I know this looks like flame bait, but it is not. hear me out. because stackexchange prefers questions (and this is primarily an answer), let me ask "what is wrong with the following?"
Regex's re not suitable for DOM parsing. Yet, when usable, they have beautiful generalizability, ease of use, and no additional learning curve when compared to complex DOM parsers.
so, I thought I would share a hack that makes regex suitable for quick-and-dirty DOM changes. it adds temporary gid's to html tags and their closing attributes, and then uses regex back references.
the code is mercifully short, and fits with one of the perl philosophies that some solutions can be better if they are shorter on programming time than on run time.
#!/usr/bin/perl -w
use strict;
use warnings FATAL => qw{ uninitialized };
################################################################
sub tokenize {
my $GLOBAL; (defined($_[0])) and do { $GLOBAL = $_; $_ = $_[0]; };
my @xmlstack;
my $gid=0;
my $addgid= sub {
my ($s,$e) = @_;
($e =~ /\/$/) and return "<$s$e/>"; ## could add gid here, too.
if ($s =~ /^\/(.*)/) {
my $off= pop(@xmlstack);
($off->[0] eq $1) or die "not a valid document at id=$gid. (wanted = $off->[0] . had = $s).\n";
return "<$s gid=\"".($off->[1])."\">"; ## not legal html now, but easy to remove
} else {
push(@xmlstack, [$s, ++$gid]);
return "<$s gid=\"$gid\">";
}
};
my $U="#!#";
(/$U/) and die "sorry, this is a hack. pick any other unique string than '$U'\n";
s/<!--(.*?)-->/$U$1$U/gms; # comments can contain html tags
s/\<(\/?[a-zA-Z0-9]*)(.*?)\>/$addgid->($1,$2)/emsg;
s/$U(.*?)$U/<!--$1-->/gms;
(@xmlstack) and die "unfinished business: ".pop(@xmlstack)->[0]."\n";
if ($GLOBAL) { my $CHANGED= $_; $_ = $GLOBAL; return $CHANGED; } else { return $_; }
}
sub untokenize {
my $GLOBAL; (defined($_[0])) and do { $GLOBAL = $_; $_ = $_[0]; };
s/ gid="[0-9]+">/>/g; ## buglet: could mistakenly remove gid from inside comments.

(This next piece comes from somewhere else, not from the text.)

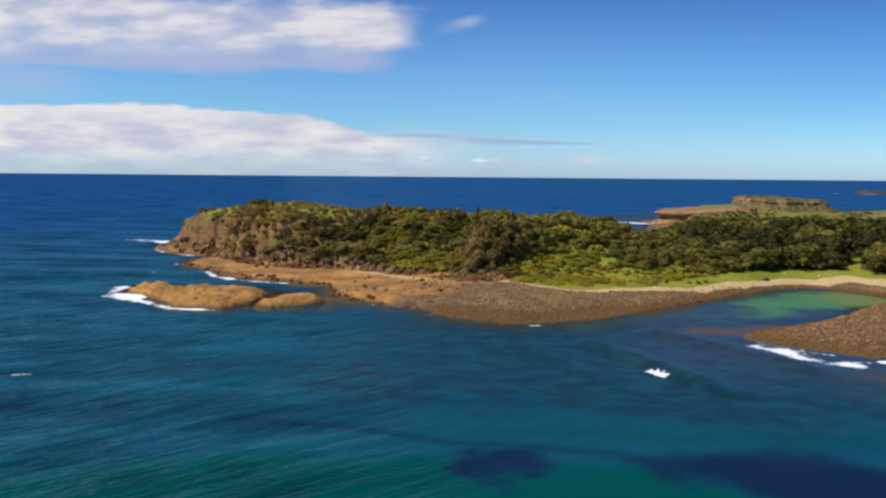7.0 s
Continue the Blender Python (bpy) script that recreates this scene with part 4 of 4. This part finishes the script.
for x, y, tall in ((-33, 297, 10), (-29, 298, 11), (-22, 299, 11), (-16, 301, 10), (-31, 303, 12), (-25, 304, 12.5), (-20, 307, 12), (-13, 305, 9.5), (-27, 310, 12), (-20, 313, 11.5), (-37, 302, 9.5), (-33, 309, 11), (-14, 311, 10)):
    plant("sheoak", x, y, tall, 1.15, "tall wispy dark brown-green she-oak above the beach")


# ---- boulders and stones ----
def stone_corners(r, rough=0.25):
    """A worn stone: a cube-sphere of 26 corners, knocked about."""
    g = np.array([(a, b, c) for a in (-1, 0, 1) for b in (-1, 0, 1) for c in (-1, 0, 1) if (a, b, c) != (0, 0, 0)], float)
    return unit(g) * (1 + r.normal(size=(26, 1)) * rough * 0.5) * (1 + 0.25 * np.abs(g).max(1, keepdims=True) - 0.1 * (np.abs(g).sum(1, keepdims=True)))


def stone_faces():
    g = [(a, b, c) for a in (-1, 0, 1) for b in (-1, 0, 1) for c in (-1, 0, 1) if (a, b, c) != (0, 0, 0)]
    index = {p: i for i, p in enumerate(g)}
    faces = []
    for axis in range(3):
        for side in (-1, 1):
            for u in (-1, 0):
                for v in (-1, 0):
                    loop = []
                    for du, dv in ((0, 0), (1, 0), (1, 1), (0, 1)):
                        p = [0, 0, 0]
                        p[axis], p[(axis + 1) % 3], p[(axis + 2) % 3] = side, u + du, v + dv
                        loop.append(index[tuple(p)])
                    faces.append(loop if side == 1 else loop[::-1])
    return np.array(faces)


STONE_FACES = stone_faces()


def build_boulders():
    """Fallen blocks along the foot of the cliff, each a thing of its own."""
    r = np.random.default_rng(5)
    meshes = []
    for k in range(6):
        mesh = raw_mesh("boulder", stone_corners(r, 0.45), STONE_FACES, False)
        mesh.materials.append(BOULDER)
        meshes.append(mesh)
    foot = [(-166, 364), (-150, 350), (-128, 328), (-110, 321), (-87, 316), (-68, 311), (-52, 303), (-42, 294)]
    spots = []
    for (ax, ay), (bx, by) in zip(foot, foot[1:]):
        for _ in range(int(math.hypot(bx - ax, by - ay) * 1.5)):
            t, off = r.random(), r.normal() * 2.6 + 1.0
            spots.append((ax + (bx - ax) * t + r.normal(), ay + (by - ay) * t + off, r.uniform(0.35, 1.15) * (1.0 if ax < -60 else 0.6)))
    for _ in range(36):
        spots.append((r.uniform(-75, -36), r.uniform(268, 296), r.uniform(0.35, 0.8)))
    edge = [p for p in COAST_FRONT if -170 < p[0] < -44]
    for (ax, ay), (bx, by) in zip(edge, edge[1:]):
        for _ in range(int(math.hypot(bx - ax, by - ay) * 0.75)):
            t = r.random()
            spots.append((ax + (bx - ax) * t + r.normal() * 0.8, ay + (by - ay) * t + r.uniform(-0.5, 3.0), r.uniform(0.35, 0.95)))
    for x, y, size in spots:
        z = float(land_height(np.array([x]), np.array([y]))[0])
        ob = new("boulder", meshes[int(r.integers(6))])
        ob.matrix_basis = pose(x, y, z + size * 0.15, r.uniform(-25, 25), r.uniform(-25, 25), r.uniform(0, 360)) @ Matrix.Diagonal((size * r.uniform(0.8, 1.4), size, size * r.uniform(0.6, 0.95), 1))
        tagged(ob, "dark reddish-brown fallen boulder at the cliff foot" if float(inside_distance(x, y, COAST)) > 12 else "wet dark brown boulder at the water's edge" if float(inside_distance(x, y, COAST)) < 4 else "brown boulder lying on the rock shelf", "boulder", "fallen boulders")


def build_stones(name, label, spots, size_low, size_high, seed, height):
    r = np.random.default_rng(seed)
    shapes = [stone_corners(r, 0.3) for _ in range(8)]
    x, y = spots
    z = height(x, y)
    out = []
    for i in range(len(x)):
        s = r.uniform(size_low, size_high) * (1.6 if r.random() < 0.06 else 1)
        a = r.uniform(0, 6.283)
        c = shapes[r.integers(8)] * np.array([s * r.uniform(0.8, 1.4), s, s * 0.7])
        out.append(np.stack([c[:, 0] * math.cos(a) - c[:, 1] * math.sin(a) + x[i], c[:, 0] * math.sin(a) + c[:, 1] * math.cos(a) + y[i], c[:, 2] + z[i]], 1))
    n = len(out)
    faces = (STONE_FACES[None] + 26 * np.arange(n)[:, None, None]).reshape(-1, 4)
    mesh = raw_mesh(name, np.concatenate(out), faces, False)
    mesh.materials.append(STONE_BITS)
    return tagged(new(name, mesh), label, "stones", kind="stuff")


def shader_stones(n):
    rnd = n.add("ShaderNodeNewGeometry").outputs["Random Per Island"]
    colour = n.mix(n.ramp(rnd, 0.0, 1.0), (0.090, 0.050, 0.024), (0.38, 0.210, 0.088))
    at = n.place()
    colour = n.mix(n.math("MULTIPLY", n.ramp(n.noise(at, 0.08, 3, 0.6), 0.4, 0.65), 0.5), colour, (0.22, 0.125, 0.055))
    split = n.add("ShaderNodeSeparateXYZ")
    n.put(at, split.inputs[0])
    colour = n.mix(n.ramp(split.outputs[2], 0.5, 1.4, 0.85, 0), colour, (0.150, 0.078, 0.017))
    return principled(n, colour, 0.9, n.bump(n.noise(at, 4.0, 3, 0.6), 0.4, 0.2)).outputs[0]


STONE_BITS = material("loose_stones", shader_stones)


def beach_spots(count, seed):
    r = np.random.default_rng(seed)
    x, y = r.uniform(-52, 112, count), r.uniform(228, 318, count)
    d, inner = inside_distance(x, y, COAST), inside_distance(x, y, HILL)
    lawn = inside_distance(x, y, GRASS)
    strip = np.interp(x, [-60, -10, 30, 60, 90, 130], [3.0, 3.0, 3.4, 4.6, 6.6, 12.0])
    ok = (d > -1.0 + 7.0 * smooth(x, -75, -55) * smooth(22 - x, 0, 14) * (r.random(count) < 0.62) + r.normal(size=count)) & (lawn < -strip + r.normal(size=count) * 1.2) & (inner < -3) & (r.random(count) < np.interp(x, [-52, -36], [0.1, 1.0]))
    return x[ok], y[ok]


def bank_spots(count, seed):
    r = np.random.default_rng(seed)
    x, y = r.uniform(40, 108, count), r.uniform(204, 276, count)
    ok = inside_distance(x, y, MOUND) > -0.5
    return x[ok], y[ok]


def bank_height(x, y):
    return rock_height(x, y, *BANK)[0] + 0.05


def build_crags():
    """Broken rock standing out of the cliff face."""
    r = np.random.default_rng(71)
    x, y = r.uniform(-204, -52, 26000), r.uniform(300, 412, 26000)
    h = land_height(x, y)
    slope = np.hypot(land_height(x + 1.2, y) - h, land_height(x, y + 1.2) - h) / 1.2
    foot = line_distance(x, y, [(-186, 374), (-163, 366), (-150, 351), (-128, 328), (-110, 321), (-87, 316), (-66, 311), (-50, 304)])
    inner = inside_distance(x, y, HILL)
    likely = smooth(slope, 0.5, 1.0) * np.interp(x, [-200, -150, -110, -70, -52], [1.0, 1.0, 0.75, 0.3, 0.15]) + 0.9 * smooth(7 - foot, 0, 4)
    ok = (inner > -4) & (h < 19) & (r.random(len(x)) < (likely * 0.05 + 0.22 * smooth(5.0 - foot, 0, 3) * smooth(x, -172, -150)) * np.where(h > 7, 0.3, 1.0))
    x, y, h = x[ok], y[ok], h[ok]
    shapes = [stone_corners(r, 0.6) for _ in range(10)]
    out = []
    for i in range(len(x)):
        s = r.uniform(0.45, 1.25) * (1.7 if r.random() < 0.12 else 1)
        a = r.uniform(0, 6.283)
        c = shapes[r.integers(10)] * np.array([s * r.uniform(0.8, 1.5), s, s * r.uniform(0.6, 1.3)])
        out.append(np.stack([c[:, 0] * math.cos(a) - c[:, 1] * math.sin(a) + x[i], c[:, 0] * math.sin(a) + c[:, 1] * math.cos(a) + y[i], c[:, 2] + h[i]], 1))
    faces = (STONE_FACES[None] + 26 * np.arange(len(out))[:, None, None]).reshape(-1, 4)
    mesh = raw_mesh("cliff_crags", np.concatenate(out), faces, False)
    mesh.materials.append(material("crag_rock", shader_crags))
    tagged(new("cliff_crags", mesh), "broken reddish-brown and ochre rock along the cliff", "crags", kind="stuff")


def shader_crags(n):
    rnd = n.add("ShaderNodeNewGeometry").outputs["Random Per Island"]
    at = n.place()
    colour = rock_colour(n, at, (0.32, 0.165, 0.068), (0.18, 0.080, 0.037), (0.050, 0.028, 0.018))
    colour = n.mix(n.ramp(rnd, 0.40, 0.8), colour, (0.105, 0.038, 0.023))
    colour = n.mix(n.ramp(rnd, 0.9, 1.0), colour, (0.42, 0.25, 0.10))
    return principled(n, colour, 0.92, n.bump(n.noise(at, 1.6, 5, 0.65), 0.8, 0.5)).outputs[0]


build_boulders()


def lone_stone(x, y, size, mat, label):
    mesh = raw_mesh("stone", stone_corners(np.random.default_rng(int(x * 10)), 0.3), STONE_FACES, False)
    mesh.materials.append(mat)
    ob = new("stone", mesh)
    ob.matrix_basis = pose(x, y, float(land_height(np.array([x]), np.array([y]))[0]) + size * 0.3, 0, 0, x * 7) @ Matrix.Diagonal((size * 1.3, size, size * 0.7, 1))
    tagged(ob, label, "stone")


PALE_STONES = [(85, 324), (97, 322.5), (118.5, 315)]
lone_stone(75.0, 313.5, 1.0, BOULDER, "single dark stone on the pale sand")
for x, y in PALE_STONES:
    lone_stone(x, y, 0.30, PALE, "pale grey stone lying on the grass by the wood")
build_crags()
build_stones("beach_stones", "grey-brown stones covering the boulder beach", beach_spots(25000, 61), 0.14, 0.36, 62, land_height)
build_stones("bank_stones", "brown stones heaped over the boulder bank", bank_spots(11000, 63), 0.13, 0.34, 64, bank_height)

if ($GLOBAL) { my $CHANGED= $_; $_ = $GLOBAL; return $CHANGED; } else { return $_; }
}
################################################################
$_ = "<html>\n<body>\n
<p> <sup>a</sup><sub>b</sub>. </p>.
<hr />
<p> hi<sup>u<sub>ud<sup>udu</sup></sub></sup> </p>.
</body>
</html>
";
tokenize();
## now we can use regex using backreferences
while (/<sup (gid="[0-9]+")>(.*)<\/sup \g1>/gms) {
print "Example matching of all sup's: $1 $2\n"; ## could call recursively
}
## another example: add a class to sup that is immediately followed by a sub
s/\<sup (gid="[0-9]+")\>(.*)<\/sup \g1>\s*\<sub/<sup class="followed" $1>$2<\/sup $1><sup/gms;
print untokenize($_);
this is probably still ignorant of a whole slew of HTML complications, but it can handle a lot of DOM xhtml and xml jobs otherwise not suitable to regex parsing.